MRCC MIDI DIN In 1 routed to Remote 7 DIN out 3, with a simple 1:1 routing, cannot pass PCG sysex dumps to the Trinity. It fails every time, about 3/4's through part 2 (of 6) of the dump. For the test, the return Trinity to PC MIDI connection was a direct physical cable to the RME.

However, if the MRCC routing source is changed over from a DIN in socket to a PC USB virtual MIDI in, the PCG sysex dump though the Remote 7 will work properly with no errors.

But, there is more....

The XpandR 4x1, in expander mode with the solid blue LED, cannot pass a requested PCG sysex dump, back from the Trinity to Trinitro, even with just a 1:1 routing through the MRCC. IIRC, it instantly fails. For the test, the outbound MIDI was a direct RME to Trinity physical MIDI cable, to rule out the MRCC.

However, if the XpandR 4x1 is changed over to 4->1 MIDI merger mode, with the red status LED, and connected to an MRCC DIN input, the retrieved PCG dump will pass successfully.

The problem for me is that XpandR 4x1 is way too expensive to be acting as a basic 4->1 MIDI DIN merge unit. I will keep for now, to see if it will get fixed.

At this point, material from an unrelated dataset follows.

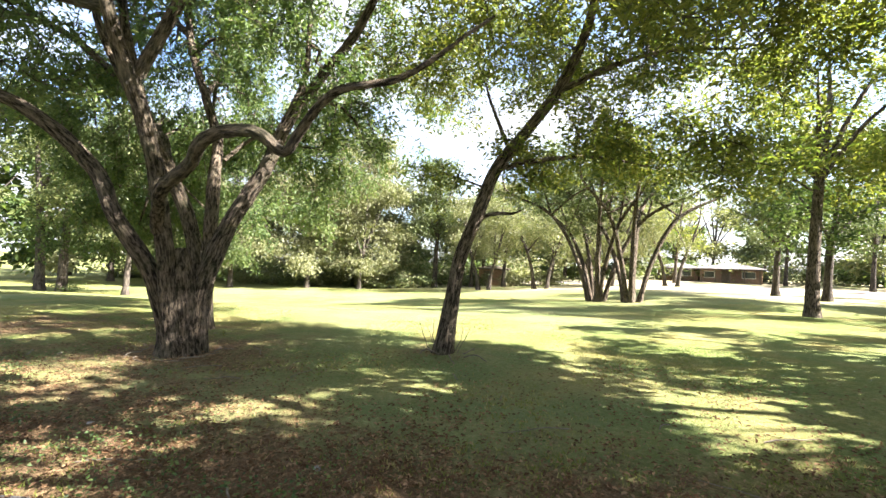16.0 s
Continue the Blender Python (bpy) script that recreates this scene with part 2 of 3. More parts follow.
def tube(geo, line, sides, rough=0.0, rng=None, flare=0.0):
    """A tapered, ridged limb along the line of x, y, z, radius."""
    c, r = line[:, :3], np.maximum(line[:, 3], 0.003)
    n = len(c)
    t = np.gradient(c, axis=0)
    t /= np.linalg.norm(t, axis=1, keepdims=True) + 1e-9
    ref = np.where(np.abs(t[:, 2:3]) > 0.95, np.array([[1.0, 0, 0]]), np.array([[0, 0, 1.0]]))
    u = np.cross(ref, t)
    for i in range(1, n):            # carry the frame along, so that the ring does not twist
        w = u[i - 1] - t[i] * (u[i - 1] @ t[i])
        u[i] = w if np.linalg.norm(w) > 1e-6 else u[i]
    u /= np.linalg.norm(u, axis=1, keepdims=True) + 1e-9
    v = np.cross(t, u)
    a = np.linspace(0, 2 * math.pi, sides, endpoint=False)
    rr = np.repeat(r[:, None], sides, 1)
    if rough:
        s = np.cumsum(np.r_[0, np.linalg.norm(np.diff(c, axis=0), axis=1)])[:, None]
        bump = np.zeros((n, sides))
        for k in range(7):
            bump += np.sin(a[None] * (2 + k * 2.0 // 1) + s * rng.uniform(-2.5, 2.5) + rng.uniform(0, 6) + 0.8 * np.sin(s * rng.uniform(2, 7) + rng.uniform(0, 6))) / (1.5 + 0.45 * k)
        rr = rr * (1 + rough * bump)
        if flare:
            z = c[:, 2:3] - c[0, 2]
            rr = rr * (1 + flare * np.exp(-z / 0.2) * (0.75 + 0.6 * np.sin(a[None] * 5 + 1.0) ** 2))
    ring = c[:, None] + rr[..., None] * (np.cos(a)[None, :, None] * u[:, None] + np.sin(a)[None, :, None] * v[:, None])
    i, j = np.meshgrid(np.arange(n - 1), np.arange(sides), indexing="ij")
    k = (j + 1) % sides
    f = np.stack([i * sides + j, i * sides + k, (i + 1) * sides + k, (i + 1) * sides + j], -1)
    s = np.cumsum(np.r_[0, np.linalg.norm(np.diff(c, axis=0), axis=1)])
    geo.grain.append(np.stack([r[:, None] * np.cos(a)[None], r[:, None] * np.sin(a)[None], np.repeat(s[:, None], sides, 1)], -1).reshape(-1, 3) + c[0])
    geo.add(ring, f)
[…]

All the tests happened yesterday, and my memory is a little fuzzy. But, I can do more tests if needed.

............

More detail on my set up. The MRCC is used just for the subset of hardware synths that need sysex librarian/editor control, and excluding those synths that work with CTRLR-based VST plugin editors. The MRCC is augmented with the Remote 7 and XpandR 4x1 modules.

There are ten synths being routed through the MRCC, plus an Electra One Controller also patched in.

DAW traffic, (non-SYSEX MIDI), uses the two RME UFX II MIDI DIN outs.
RME MIDI Out 1 --> MRCC MIDI In 1, and routed to:
MIDI Out 9 - DSS-1
Remote 7 outs 1-4 for SY77, TG77, Trinity, CZ-1.

RME MIDI Out 2 --> MRCC MIDI IN 2, and routed to:
MIDI Outs 5 - D-550, 6 - K4r, 7 - Microwave, 8 - ESQ-1, 10 - AN1X 

MRCC MIDI DIN I/O 3 & 4 give two-way connection to MIDI I/O 1 & 2 on the Electra One.

A Unitor 8 in standalone mode, merges the returns from from the D-550, K4r, Microwave, ESQ1, AN1X, before passing to a DIN input on the MRCC.